As lawyers speculate whether the U.S. Supreme Court will decide this summer to hear the tri-state water wars case between Florida, Georgia and Alabama, they don’t stand idle -- and the meters haven't stopped running.
So far, the state of Georgia, and the Atlanta Regional Commission have spent about $18.7 million in outside legal fees in the two-decades-long tri-state water wars negotiating and litigating to preserve metro Atlanta’s access to drinking water from Lake Lanier.
It's spending the state and local communities have always viewed as critical to protecting the area's economic viability, as a shortage of drinking water, by some estimates, would cost the local economy billions annually.
“When you talk numbers of that magnitude, spending fifteen or twenty million dollars to defend against these law suits, those numbers are dwarfed by what losing would look like,” said Nels Peterson, the Georgia Attorney General’s counsel for Legal Policy.
The bulk of the $8.5 million in fees Georgia has paid to outside attorneys has gone to the Atlanta firm of McKenna Long & Aldridge. The bulk of the $10.3 million in legal fees ARC and five water agencies joining it in the suit have paid in legal fees has gone to Atlanta firm King & Spalding.
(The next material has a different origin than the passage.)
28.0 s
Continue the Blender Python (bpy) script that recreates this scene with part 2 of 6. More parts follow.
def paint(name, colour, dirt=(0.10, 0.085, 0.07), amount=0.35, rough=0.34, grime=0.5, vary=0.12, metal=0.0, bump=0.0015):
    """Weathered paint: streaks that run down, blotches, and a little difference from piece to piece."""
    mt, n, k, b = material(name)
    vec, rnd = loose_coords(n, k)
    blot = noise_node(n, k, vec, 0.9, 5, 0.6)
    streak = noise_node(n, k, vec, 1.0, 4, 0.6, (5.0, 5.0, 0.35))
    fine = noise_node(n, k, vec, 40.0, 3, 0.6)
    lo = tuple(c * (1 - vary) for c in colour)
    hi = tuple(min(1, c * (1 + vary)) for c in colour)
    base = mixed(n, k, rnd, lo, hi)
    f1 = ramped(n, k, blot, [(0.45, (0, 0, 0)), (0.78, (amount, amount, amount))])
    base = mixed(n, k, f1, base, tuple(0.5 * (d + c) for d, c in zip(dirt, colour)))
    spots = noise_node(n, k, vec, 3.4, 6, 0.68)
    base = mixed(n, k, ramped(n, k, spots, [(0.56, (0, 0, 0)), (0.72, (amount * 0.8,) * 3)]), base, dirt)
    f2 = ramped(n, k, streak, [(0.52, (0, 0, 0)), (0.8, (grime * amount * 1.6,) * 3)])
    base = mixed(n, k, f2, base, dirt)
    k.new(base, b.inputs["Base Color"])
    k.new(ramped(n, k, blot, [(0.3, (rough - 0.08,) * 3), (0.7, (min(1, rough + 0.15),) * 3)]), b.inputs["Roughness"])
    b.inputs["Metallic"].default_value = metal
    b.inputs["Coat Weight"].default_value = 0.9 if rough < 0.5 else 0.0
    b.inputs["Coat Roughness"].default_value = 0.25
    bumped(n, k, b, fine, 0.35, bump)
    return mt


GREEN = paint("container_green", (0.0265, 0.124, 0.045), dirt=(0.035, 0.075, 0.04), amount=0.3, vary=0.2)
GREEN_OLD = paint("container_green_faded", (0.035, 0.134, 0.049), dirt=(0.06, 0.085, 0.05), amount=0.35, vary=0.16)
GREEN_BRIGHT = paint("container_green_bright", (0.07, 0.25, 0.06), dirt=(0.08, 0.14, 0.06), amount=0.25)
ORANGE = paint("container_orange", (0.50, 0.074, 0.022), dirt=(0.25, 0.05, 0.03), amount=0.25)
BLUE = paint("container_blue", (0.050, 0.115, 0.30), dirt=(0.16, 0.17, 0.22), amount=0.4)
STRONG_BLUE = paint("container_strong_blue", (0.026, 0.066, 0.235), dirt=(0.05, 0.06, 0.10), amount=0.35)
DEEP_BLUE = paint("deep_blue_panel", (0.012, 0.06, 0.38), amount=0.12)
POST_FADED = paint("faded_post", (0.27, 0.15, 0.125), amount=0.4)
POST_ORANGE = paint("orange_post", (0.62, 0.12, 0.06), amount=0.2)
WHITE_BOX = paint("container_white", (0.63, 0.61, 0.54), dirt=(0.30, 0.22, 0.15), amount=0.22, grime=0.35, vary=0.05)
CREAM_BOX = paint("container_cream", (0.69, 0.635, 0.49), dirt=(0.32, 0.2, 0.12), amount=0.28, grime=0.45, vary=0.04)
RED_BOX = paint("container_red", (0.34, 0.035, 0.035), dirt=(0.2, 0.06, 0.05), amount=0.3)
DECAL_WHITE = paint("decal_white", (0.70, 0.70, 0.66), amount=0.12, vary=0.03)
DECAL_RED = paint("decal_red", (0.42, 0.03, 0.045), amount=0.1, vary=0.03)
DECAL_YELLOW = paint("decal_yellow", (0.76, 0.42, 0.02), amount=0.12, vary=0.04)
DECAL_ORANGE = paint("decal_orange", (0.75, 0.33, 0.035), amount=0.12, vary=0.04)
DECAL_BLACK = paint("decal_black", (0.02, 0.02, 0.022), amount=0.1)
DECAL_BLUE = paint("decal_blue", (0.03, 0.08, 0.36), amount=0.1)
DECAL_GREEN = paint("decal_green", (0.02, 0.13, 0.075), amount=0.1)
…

The state and ARC have split the $1.3 million paid lead attorney, Seth Waxman, and his Washington, D.C. firm, WilmerHale, since they joined the case in 2009. Of that, Georgia paid about $680,000, and the ARC and six metro water authorities paid about $600,000.
Waxman argued and won the case before a three-judge panel of the 11th Circuit Court of Appeals last summer that overturned a July 2009 decision by Senior U.S. District Judge Paul Magnuson of the District of Minnesota that would have cut off metro Atlanta's access to Lanier’s water supply. That ruling said the U.S. Army Corps of Engineers, which manages the lake, doesn’t have the authority to manage it as a water supply.
The judges ruled unanimously that the Army Corps of Engineers has authority to allocate additional water from Lake Lanier, and gave the Corps a year to come up with that plan. Florida and Alabama tried to appeal again to the 11th Circuit, but the court last September refused to hear it.
In February, Florida and Alabama appealed to the U.S. Supreme Court. Now, with the meters running, ARC attorneys are preparing a brief to argue against that. The deadline for that brief is April 20, said Patricia Barmeyer, King & Spalding’s lead attorney.
Barmeyer, who has been on the case since 1999, said the state has no choice but to defend itself after Alabama fired the first shot filing a federal lawsuit against Georgia in 1990.
She says no matter what the outcome of this portion of the case -- if the Supreme Court agrees to hear the case, or not, hears it and rules for, or against Georgia -- years of litigation lie ahead. Too many legal issues remain unresolved.
“This litigation is far from concluded,” said Barmeyer. “Phase two of the case on endangered species, which the court ruled in our favor, has been appealed to the 11th circuit, and that’s been stayed for now. But it’s not going away.”
Florida contends in that phase of the case that low river flows from the Chattahoochee, which feeds the Apalachicola River, threaten a number of endangered species and that is a result of the U.S. Army Corps of Engineers’ management of reservoirs along the Chattahoochee, including Lanier, that control the water flow.
Georgia argues the Corp is not violating the Endangered Species Act.
Attorneys arguing for Georgia and ARC's doubt the Supreme Court will hear the Corp’s management of Lake Lanier phase of the case because opinion wasn’t divided in 11th circuit ruling. When 11th Circuit judges last September rejected the request by Alabama and Florida to rehear the case, the vote was 10-0, against – and three of the judges were from Florida, and two from Alabama.
ARC attorney, Lewis Jones, of King & Spalding, said the case is also so “fact specific,” that the Supreme Court is unlikely to hear it because a decision about Lake Lanier wouldn’t have a wider impact.
The total legal costs of fighting a battle that’s raged 22 years now is almost incalculable because many attorneys involved are on staff in state employ. But thousands upon thousands of staff hours have likely been spent on the case. The AG’s office only has records going back to 2009 on the amount of time staff attorneys have spent on water litigation. They total almost 1,000 hours.
After the Judge Magnuson ruling, then Gov. Sonny Perdue commissioned a group to study water and its importance to the state and metro Atlanta.
The study found that if the Magnuson ruling stood the adverse economic impact on metro Atlanta – not including housing values – would be between $20 billion and $39 billion a year.